I haven’t really let myself feel for the entirety of December. The month has been weighed down by the stress of school, compounded by financial insecurity and issues within my romantic life. I haven’t been myself for a while, haven’t written the same way I would the last two months I’ve had this blog. I’ve been heavy, unable to face my personal issues head on, and unable to true connect to my writing. In many ways, I’ve been emotionally vacant and unresponsive, causing me to act out and take things too personally.
School within itself this semester was a shit show. Almost every class was traumatic. Calculus was full of egotistical frat boys and aspiring entrepreneurs, our professor spewing his apolitical rhetoric every now and then. The women and fem people of the class experienced a trauma well known within STEM, forced to deal with the bull-headed misogyny that resonated in the classroom. My Earth Science class reeked of whiteness, within not only the professor but the students. Even in my most radical, critical thinking class was I met with trans-exclusionary, hyper masculine rhetoric and found myself scrambling to defend myself as an organizer in a space that I should feel free to share my radical politics in. One by one, my spaces became more and more violent and I found myself dependent on marijuana, scraping the last bits of each bowl.
This was compounded by my own financial stress. Too many bills and too many surprises came by way nearing the end, where I had to reach out to my parents for help after being independent financially from them since the Summer. It became increasingly harder to talk about anything financial and was especially traumatizing because of all the financial insecurities I held in my youth being brought to my attention for the first time. I had to deal with myself when I couldn’t, since somehow surviving was a blurry picture. I started to starve myself to bring down costs, feeding into my existing eating disorder. Everything took a sharp turn when I almost passed out studying in the library, and the instincts of survival kicked in.
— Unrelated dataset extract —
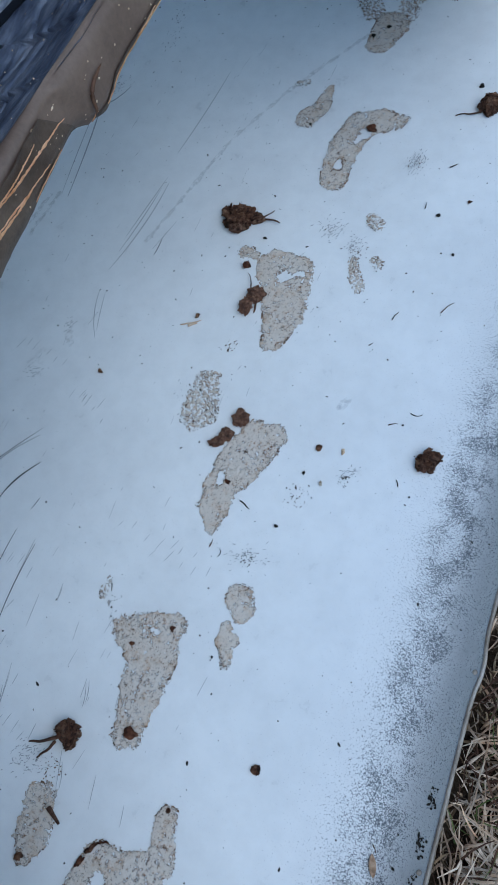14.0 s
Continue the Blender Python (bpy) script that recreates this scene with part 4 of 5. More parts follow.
def build_hay():
    """Matted tuft of hay lying in the tray."""
    r = random.Random(8)
    geos = []
    along, across = Vector((0.56, 0.83, 0)), Vector((-0.83, 0.56, 0))
    for _ in range(1500):
        u, w = r.uniform(-0.024, 0.017), r.gauss(0, 0.0046)
        at = Vector((-0.095, -0.086, TRAY_Z + 0.012 + max(0.0, 0.010 - abs(w) * 0.6) * r.random())) + along * u * (1 - 0.3 * abs(w) / 0.01) + across * w
        heading = math.radians(56) + r.gauss(0, 0.33) + r.choice([0, math.pi])
        geos.append(tube_geo(*stalk(r, at, heading, r.gauss(0, 0.2), r.uniform(0.006, 0.015), r.uniform(0.00015, 0.0004), 0.6), 4))
    for a, h, ln in (((-0.110, -0.104), 2.4, 0.05), ((-0.078, -0.068), 0.9, 0.02), ((-0.105, -0.104), -1.8, 0.03), ((-0.11, -0.108), -2.3, 0.03), ((-0.112, -0.080), 2.0, 0.05)):
        geos.append(tube_geo(*stalk(r, (a[0], a[1], TRAY_Z + 0.016), h, 0.05, ln, 0.0004, 0.9, 9), 4))
    v, f = merge(geos)
    thing("hay_tuft", mesh_from("hay_tuft", v, f, M_HAY), "matted tuft of dry hay lying in the foot tray", "hay", kind="stuff")


build_hay()


def build_wheel_straw(name, centre, x_span, ang_span, radius, count, seed, label):
    """Stems and fibres stuck in the mud of a tyre's tread."""
    r = random.Random(seed)
    geos = []
    for _ in range(count):
        a = math.radians(r.uniform(*ang_span))
        x = r.uniform(*x_span)
        rr = radius + r.uniform(-0.012, 0.010)
        at = Vector((centre[0] + x, centre[1] + rr * math.cos(a), centre[2] + rr * math.sin(a)))
        d = Vector((r.gauss(0.2, 0.5), math.cos(a) + r.gauss(0, 0.7), math.sin(a) + r.gauss(0, 0.7))).normalized()
        ln = r.choice([0.005, 0.007, 0.010, 0.015])
        rad = r.choice([0.0002, 0.0003, 0.0004, 0.0006])
        b = at + d * ln * 0.5 + Vector((r.gauss(0, 0.002), r.gauss(0, 0.002), r.gauss(0, 0.002)))
        geos.append(tube_geo([at - d * 0.004, b, at + d * ln], [rad, rad, rad * 0.6], 4))
    v, f = merge(geos)
    return part(name, mesh_from(name, v, f, M_STALK), rear_tyre if centre is REAR else front_tyre, label)


tagged(build_wheel_straw("stem_scatter", FRONT, (-0.07, 0.05), (186, 214), 0.312, 130, 6, "dark stems and fibres stuck in the tread mud"), kind="stuff")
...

This weight that I’ve been carrying with me for the entirety of the year is still very much so on my shoulders, but I’d be lying if I said it was the only thing I carried with me. Somehow in all this mess, between the booze and polarizing classes, I found a new love that opened up an unknown world to me. I found solace in my writing, each piece lightening my load. I was able to be mentored by an amazing professor, the same professor who ignited my fire for writing and gave me the confidence to demand my voice be heard. I found a new, revolutionary love within my collective. The kasamas and lifelong friends who only a phone call away, ready to be by my side through the hardships. I found a home, after feeling lost for so long.